WHAT TO PRODUCE:
Write out the material again word for word, dropping any images it holds.

DATA SEGMENT:

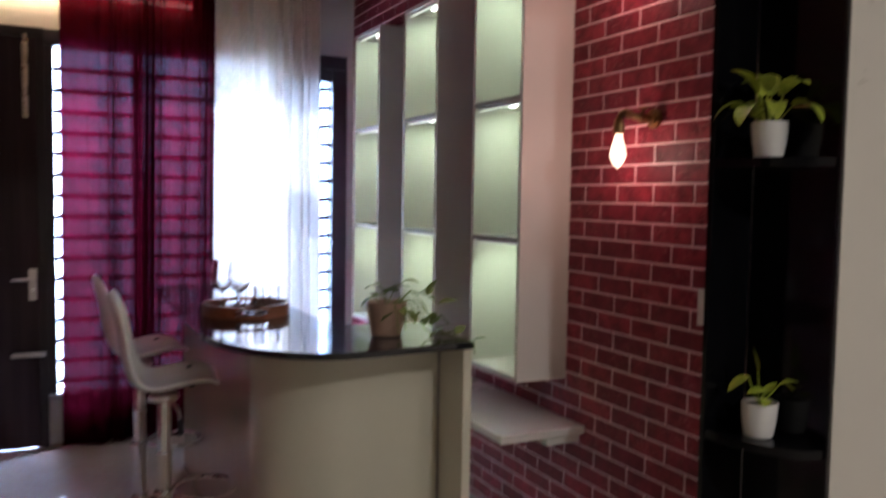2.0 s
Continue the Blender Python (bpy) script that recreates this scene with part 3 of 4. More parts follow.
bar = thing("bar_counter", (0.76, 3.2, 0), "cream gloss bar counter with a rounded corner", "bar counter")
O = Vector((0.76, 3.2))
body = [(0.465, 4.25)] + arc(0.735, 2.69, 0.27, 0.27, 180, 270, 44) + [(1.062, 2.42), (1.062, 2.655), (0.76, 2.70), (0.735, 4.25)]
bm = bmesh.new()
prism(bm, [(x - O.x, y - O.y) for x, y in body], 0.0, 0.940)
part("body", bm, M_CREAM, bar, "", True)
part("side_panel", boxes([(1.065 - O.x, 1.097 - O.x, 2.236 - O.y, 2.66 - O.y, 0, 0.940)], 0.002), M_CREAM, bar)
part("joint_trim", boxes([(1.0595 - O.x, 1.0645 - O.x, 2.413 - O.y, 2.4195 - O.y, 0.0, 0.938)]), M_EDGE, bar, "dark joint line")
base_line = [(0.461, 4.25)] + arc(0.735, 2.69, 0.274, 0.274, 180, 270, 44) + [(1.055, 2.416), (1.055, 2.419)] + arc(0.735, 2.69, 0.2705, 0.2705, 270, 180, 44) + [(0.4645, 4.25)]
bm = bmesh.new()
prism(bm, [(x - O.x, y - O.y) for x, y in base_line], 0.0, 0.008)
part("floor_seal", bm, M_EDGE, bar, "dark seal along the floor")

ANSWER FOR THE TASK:
2.0 s
Continue the Blender Python (bpy) script that recreates this scene with part 3 of 4. More parts follow.
bar = thing("bar_counter", (0.76, 3.2, 0), "cream gloss bar counter with a rounded corner", "bar counter")
O = Vector((0.76, 3.2))
body = [(0.465, 4.25)] + arc(0.735, 2.69, 0.27, 0.27, 180, 270, 44) + [(1.062, 2.42), (1.062, 2.655), (0.76, 2.70), (0.735, 4.25)]
bm = bmesh.new()
prism(bm, [(x - O.x, y - O.y) for x, y in body], 0.0, 0.940)
part("body", bm, M_CREAM, bar, "", True)
part("side_panel", boxes([(1.065 - O.x, 1.097 - O.x, 2.236 - O.y, 2.66 - O.y, 0, 0.940)], 0.002), M_CREAM, bar)
part("joint_trim", boxes([(1.0595 - O.x, 1.0645 - O.x, 2.413 - O.y, 2.4195 - O.y, 0.0, 0.938)]), M_EDGE, bar, "dark joint line")
base_line = [(0.461, 4.25)] + arc(0.735, 2.69, 0.274, 0.274, 180, 270, 44) + [(1.055, 2.416), (1.055, 2.419)] + arc(0.735, 2.69, 0.2705, 0.2705, 270, 180, 44) + [(0.4645, 4.25)]
bm = bmesh.new()
prism(bm, [(x - O.x, y - O.y) for x, y in base_line], 0.0, 0.008)
part("floor_seal", bm, M_EDGE, bar, "dark seal along the floor")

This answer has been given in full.